Hinty is a newspaperman, and when you look at him you’ll expect something quite unlike what lies not too far from the surface of that calm, ultra-right and conservative looking still water.

Something you can catch just underneath the smile if you notice the twinkle in his eye.

Pay heed. Think of a tarantula dressed smartly in a fashionable new business suit, sipping an old fashioned in an up-scale mid-town pub, and keep that picture in mind, because if you fail in that task, you may be surprised when you catch a glimpse of the wickedly sinister smile of a bleached skull and cross bones on a black t-shirt underneath.

The Jolly Rogers flies from the Good Ship Hintysen, and like all good Pirates, Hinty is warning you of what waits for you upon his arrival.

Yes, Hinty is The Jolly Rogers come to life, the resurrected body of Jolly Old Roger, fit comfortably to the skeleton which Pirates have revered and with which they have signaled their arrival to others:

“Caution… these be Pirates ahead”

Hinty is very comfortable driving home from work on the dark and dangerous streets where Jeffrey Dahmer hand selected humans to eat. The dangerous, dreary streets of down-town Milwaukee, largest city of Wisconsin; located in southeastern Wisconsin on Lake Michigan; known for its breweries; a place where street thugs push old women into the oncoming traffic of busy streets as sport just to watch brittle old bones tumble and crack under the wheels of a city bus like a cloth sack of old twigs.

Don’t grimace, man, it’s a solution here in the land of the free. The Eskimos rid themselves of their old setting them adrift on icebergs, and killing the old is a tradition and as respected a sport as old as time itself.

Driving along, Hinty turns up a punk rock band on the dvd player and checks his grey crew-cut in the rear view mirror; moistens the gleam in his eye with a blink; and looks back to the road ahead.

Don’t misunderstand, Hinty wouldn’t run over old people. No, no. He’d maneuver around a lifeless body, sprawled and bloody.

Hinty may, however, stop and encourage a jumper on a bridge.
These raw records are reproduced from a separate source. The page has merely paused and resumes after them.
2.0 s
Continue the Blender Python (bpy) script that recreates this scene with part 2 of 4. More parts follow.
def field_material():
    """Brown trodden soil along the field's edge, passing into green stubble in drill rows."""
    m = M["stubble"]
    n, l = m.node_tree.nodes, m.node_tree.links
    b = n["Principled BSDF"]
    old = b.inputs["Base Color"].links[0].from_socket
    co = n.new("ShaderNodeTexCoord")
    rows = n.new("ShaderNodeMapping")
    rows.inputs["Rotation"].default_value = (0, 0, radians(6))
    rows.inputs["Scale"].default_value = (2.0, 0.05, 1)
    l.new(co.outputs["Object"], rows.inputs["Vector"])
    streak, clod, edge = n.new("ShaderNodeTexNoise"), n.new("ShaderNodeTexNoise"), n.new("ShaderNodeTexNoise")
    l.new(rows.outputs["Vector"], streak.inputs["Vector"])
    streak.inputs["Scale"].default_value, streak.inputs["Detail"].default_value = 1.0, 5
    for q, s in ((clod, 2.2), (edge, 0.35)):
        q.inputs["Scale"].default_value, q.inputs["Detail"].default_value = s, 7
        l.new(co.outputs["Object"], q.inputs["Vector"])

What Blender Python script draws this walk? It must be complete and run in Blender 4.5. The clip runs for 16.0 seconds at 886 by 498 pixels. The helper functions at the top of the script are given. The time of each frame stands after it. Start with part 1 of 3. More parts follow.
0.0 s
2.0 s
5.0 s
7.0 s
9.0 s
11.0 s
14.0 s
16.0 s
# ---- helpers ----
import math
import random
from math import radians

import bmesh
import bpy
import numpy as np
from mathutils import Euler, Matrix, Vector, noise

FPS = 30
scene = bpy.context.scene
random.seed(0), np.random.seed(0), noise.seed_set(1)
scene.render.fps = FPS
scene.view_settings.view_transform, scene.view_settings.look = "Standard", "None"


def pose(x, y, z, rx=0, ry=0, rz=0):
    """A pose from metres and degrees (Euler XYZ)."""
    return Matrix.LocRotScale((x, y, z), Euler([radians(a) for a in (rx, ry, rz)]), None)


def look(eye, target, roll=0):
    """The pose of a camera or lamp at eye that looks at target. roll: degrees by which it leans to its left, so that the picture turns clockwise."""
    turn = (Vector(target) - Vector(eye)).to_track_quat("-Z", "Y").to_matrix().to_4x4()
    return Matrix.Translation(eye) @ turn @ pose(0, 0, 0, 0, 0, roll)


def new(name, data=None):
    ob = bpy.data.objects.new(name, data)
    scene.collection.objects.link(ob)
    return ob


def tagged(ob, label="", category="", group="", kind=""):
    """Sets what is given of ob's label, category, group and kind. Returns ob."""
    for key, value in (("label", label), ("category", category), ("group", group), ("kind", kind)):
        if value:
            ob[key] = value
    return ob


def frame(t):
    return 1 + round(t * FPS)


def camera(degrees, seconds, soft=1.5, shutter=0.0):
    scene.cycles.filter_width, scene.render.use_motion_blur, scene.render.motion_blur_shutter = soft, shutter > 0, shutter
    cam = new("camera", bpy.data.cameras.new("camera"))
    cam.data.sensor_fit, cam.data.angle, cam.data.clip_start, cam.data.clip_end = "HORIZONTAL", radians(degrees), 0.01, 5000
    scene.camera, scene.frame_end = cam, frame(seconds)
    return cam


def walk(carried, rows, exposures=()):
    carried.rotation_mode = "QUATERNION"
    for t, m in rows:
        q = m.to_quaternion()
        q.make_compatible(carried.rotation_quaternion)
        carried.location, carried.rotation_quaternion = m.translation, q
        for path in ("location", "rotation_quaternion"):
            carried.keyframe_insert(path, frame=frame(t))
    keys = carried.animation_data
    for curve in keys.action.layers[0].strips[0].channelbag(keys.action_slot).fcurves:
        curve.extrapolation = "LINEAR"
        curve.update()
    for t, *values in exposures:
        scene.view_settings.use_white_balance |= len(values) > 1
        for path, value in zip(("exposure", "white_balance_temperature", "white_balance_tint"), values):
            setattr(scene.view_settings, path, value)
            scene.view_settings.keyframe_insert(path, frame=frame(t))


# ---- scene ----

Everyone needs a little push now and again…

Hinty is a good man, a fine man, and he knows right from wrong and he has a demeanor far from the smarmy charm of a Hollywood Art fag party.

And Hinty has lived in that shadow-land deep inside, a land inside where death buys life the final round of drinks.

So, find him there, inside yourself where the best you have to offer lives and grows. I recommend you do so.

And if inside yourself is too far for you to travel, find him closing Wolski’s bar in Wisco. Hinty may be your guide.

He was mine and I don’t know how to repay him.
Thank him for me when you see him, I’d appreciate it.